• TASK DESCRIPTION
In the listing that follows, locate the line containing "pose from metres" and the line containing "of a camera". Retype exactly those two lines and every line between them, and nothing more.

• PROVIDED ENTRIES
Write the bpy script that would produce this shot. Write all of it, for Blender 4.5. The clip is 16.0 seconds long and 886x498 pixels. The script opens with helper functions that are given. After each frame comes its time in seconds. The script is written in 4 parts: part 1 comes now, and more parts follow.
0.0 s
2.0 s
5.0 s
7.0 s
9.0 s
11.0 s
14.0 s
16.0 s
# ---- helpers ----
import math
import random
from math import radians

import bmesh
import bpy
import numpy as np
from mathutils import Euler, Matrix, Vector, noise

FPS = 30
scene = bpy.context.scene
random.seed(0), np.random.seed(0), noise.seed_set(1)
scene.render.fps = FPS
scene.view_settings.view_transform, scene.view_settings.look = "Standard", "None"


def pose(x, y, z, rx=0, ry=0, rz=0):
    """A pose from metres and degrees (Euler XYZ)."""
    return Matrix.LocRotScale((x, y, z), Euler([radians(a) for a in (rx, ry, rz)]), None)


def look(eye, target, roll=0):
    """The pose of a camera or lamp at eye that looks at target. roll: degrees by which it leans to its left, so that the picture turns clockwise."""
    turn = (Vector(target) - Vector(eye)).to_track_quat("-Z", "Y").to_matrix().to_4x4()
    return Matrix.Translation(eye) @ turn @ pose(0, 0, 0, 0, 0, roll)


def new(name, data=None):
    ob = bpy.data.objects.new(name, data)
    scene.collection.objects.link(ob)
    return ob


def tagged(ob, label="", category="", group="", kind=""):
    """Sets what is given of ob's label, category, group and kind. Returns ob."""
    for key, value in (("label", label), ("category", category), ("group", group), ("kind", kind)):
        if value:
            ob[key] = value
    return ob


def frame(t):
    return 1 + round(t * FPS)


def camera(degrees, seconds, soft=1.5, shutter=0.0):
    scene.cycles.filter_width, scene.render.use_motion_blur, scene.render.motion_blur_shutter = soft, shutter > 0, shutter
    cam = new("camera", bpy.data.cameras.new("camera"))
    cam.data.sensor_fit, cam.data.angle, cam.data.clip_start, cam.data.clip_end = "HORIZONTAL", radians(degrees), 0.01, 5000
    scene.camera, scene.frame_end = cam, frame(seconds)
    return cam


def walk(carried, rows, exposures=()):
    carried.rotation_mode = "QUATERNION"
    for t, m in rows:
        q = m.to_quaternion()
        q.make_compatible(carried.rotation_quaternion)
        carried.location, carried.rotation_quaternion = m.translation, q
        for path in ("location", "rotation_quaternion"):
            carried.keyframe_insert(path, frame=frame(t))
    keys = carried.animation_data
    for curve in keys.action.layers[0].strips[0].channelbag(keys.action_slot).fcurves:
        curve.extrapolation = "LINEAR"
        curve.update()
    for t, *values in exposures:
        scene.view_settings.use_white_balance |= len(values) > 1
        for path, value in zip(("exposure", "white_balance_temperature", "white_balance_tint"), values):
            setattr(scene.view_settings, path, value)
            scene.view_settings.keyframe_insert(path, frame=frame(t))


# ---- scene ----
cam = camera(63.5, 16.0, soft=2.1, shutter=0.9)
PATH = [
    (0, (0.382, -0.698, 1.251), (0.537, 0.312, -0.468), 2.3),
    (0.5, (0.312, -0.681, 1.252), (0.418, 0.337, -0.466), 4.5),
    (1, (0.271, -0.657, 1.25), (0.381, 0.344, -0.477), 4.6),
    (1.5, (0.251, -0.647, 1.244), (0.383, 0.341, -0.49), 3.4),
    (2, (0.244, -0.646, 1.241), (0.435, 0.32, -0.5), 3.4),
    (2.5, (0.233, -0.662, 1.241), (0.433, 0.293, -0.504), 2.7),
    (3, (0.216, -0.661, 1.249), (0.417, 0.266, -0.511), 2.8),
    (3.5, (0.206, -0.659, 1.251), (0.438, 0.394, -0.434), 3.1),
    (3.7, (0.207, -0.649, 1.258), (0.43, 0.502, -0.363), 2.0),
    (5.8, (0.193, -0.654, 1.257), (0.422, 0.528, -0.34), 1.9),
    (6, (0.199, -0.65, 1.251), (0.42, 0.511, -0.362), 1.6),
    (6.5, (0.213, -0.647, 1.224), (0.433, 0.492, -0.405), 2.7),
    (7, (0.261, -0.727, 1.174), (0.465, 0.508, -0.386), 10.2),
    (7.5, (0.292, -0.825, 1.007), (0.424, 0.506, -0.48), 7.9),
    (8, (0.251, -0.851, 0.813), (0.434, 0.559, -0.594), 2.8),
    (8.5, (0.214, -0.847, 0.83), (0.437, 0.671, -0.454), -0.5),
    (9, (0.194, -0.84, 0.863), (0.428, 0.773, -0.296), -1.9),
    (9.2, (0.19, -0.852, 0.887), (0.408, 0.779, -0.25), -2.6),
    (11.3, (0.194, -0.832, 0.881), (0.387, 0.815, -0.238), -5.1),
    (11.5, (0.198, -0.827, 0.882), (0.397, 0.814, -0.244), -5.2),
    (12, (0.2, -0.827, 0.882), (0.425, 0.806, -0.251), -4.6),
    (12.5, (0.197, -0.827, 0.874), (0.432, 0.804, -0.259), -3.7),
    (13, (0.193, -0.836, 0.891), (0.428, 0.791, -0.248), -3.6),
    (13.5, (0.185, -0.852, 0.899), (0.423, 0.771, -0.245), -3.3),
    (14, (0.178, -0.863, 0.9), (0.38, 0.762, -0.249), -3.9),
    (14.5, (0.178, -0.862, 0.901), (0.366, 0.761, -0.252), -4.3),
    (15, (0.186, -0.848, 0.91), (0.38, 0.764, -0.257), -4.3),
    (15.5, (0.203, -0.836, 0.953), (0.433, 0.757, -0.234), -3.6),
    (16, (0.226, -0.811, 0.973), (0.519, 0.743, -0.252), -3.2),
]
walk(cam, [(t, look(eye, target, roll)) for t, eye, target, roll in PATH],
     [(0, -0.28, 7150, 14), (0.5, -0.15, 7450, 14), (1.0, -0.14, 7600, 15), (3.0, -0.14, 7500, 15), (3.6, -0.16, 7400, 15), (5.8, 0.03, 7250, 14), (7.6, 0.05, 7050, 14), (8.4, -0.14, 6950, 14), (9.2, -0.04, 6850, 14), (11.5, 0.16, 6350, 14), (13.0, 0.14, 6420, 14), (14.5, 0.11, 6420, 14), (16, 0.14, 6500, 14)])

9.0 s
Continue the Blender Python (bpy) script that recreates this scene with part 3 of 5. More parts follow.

• RESULT OF THIS EXERCISE
    """A pose from metres and degrees (Euler XYZ)."""
    return Matrix.LocRotScale((x, y, z), Euler([radians(a) for a in (rx, ry, rz)]), None)


def look(eye, target, roll=0):
    """The pose of a camera or lamp at eye that looks at target. roll: degrees by which it leans to its left, so that the picture turns clockwise."""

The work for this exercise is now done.